I used a BB112 varicap, as it allowed the needed frequency excursion. The maximum reverse voltage for this part is 12 Volts, I chose to feed the circuit with 10 Volts, using a LM317. Beware! the circuit must be fed with no less than 12 Volts, otherwise the LM317 won't regulate! Another alternative is to choose a low dropout regulator.
It's interesting to note that we can lower the frequency from the marked crystal value, but we cannot make it higher (but only a tad amount, as a crystal is specified for a given load capacity, decreasing this can make it oscillate a bit higher on frequency). What we really can do is to put series inductance and parallel capacitance, lowering the frequency.
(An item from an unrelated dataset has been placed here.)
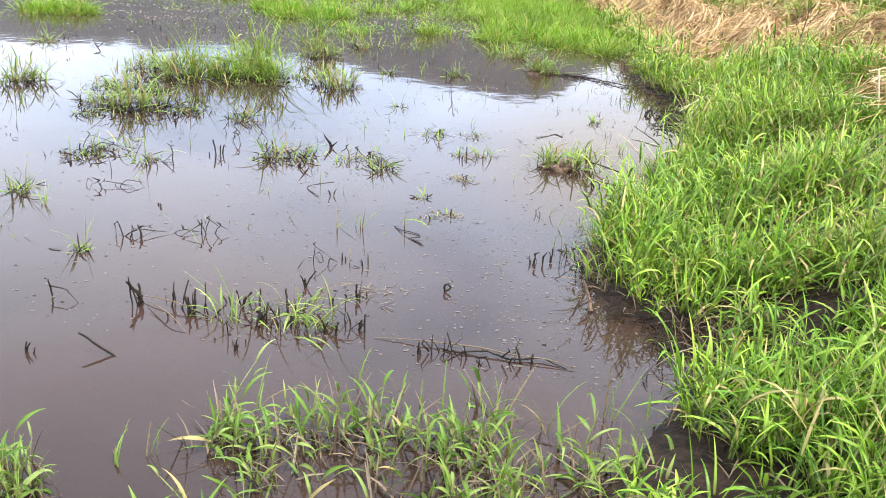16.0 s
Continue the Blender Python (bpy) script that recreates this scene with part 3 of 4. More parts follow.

The 68 ohm resistor gave a better spectral output and less power variation at the output. This resistor controls the positive feedback, without it we can only act on the two equal 100 pF capacitors.
I used 2 varicaps facing each other on the main tuning. When only one is used, for half of the cycle it conducts, this increases phase noise. Moreover, output power changes with tuning. These were all measured facts. The RIT circuit is in a point under lower RF voltage, that's why I put only one diode there.
The 10 uH inductor was made with 46 turns of # 30 wire over a toroidal core T50-6. Frequency shift was 13,998 to 14,052 MHz. With a 50 ohm load I measured 8 Vpp on the drain of the J310 and 10 dBm (10 mW) at the output link. The broadband transformer was made with 10 turns on the primary and 3 turns on the secondary over a FT50-43 ferrite toroidal core.
For the intended aplication there will be two outputs. One for feeding a NE602 mixer, the other going to a 74HC240 buffer. Instead of the broadband transformer, RC coupling wil be used and resistors values will be chosen to suit apropriate excitation levels.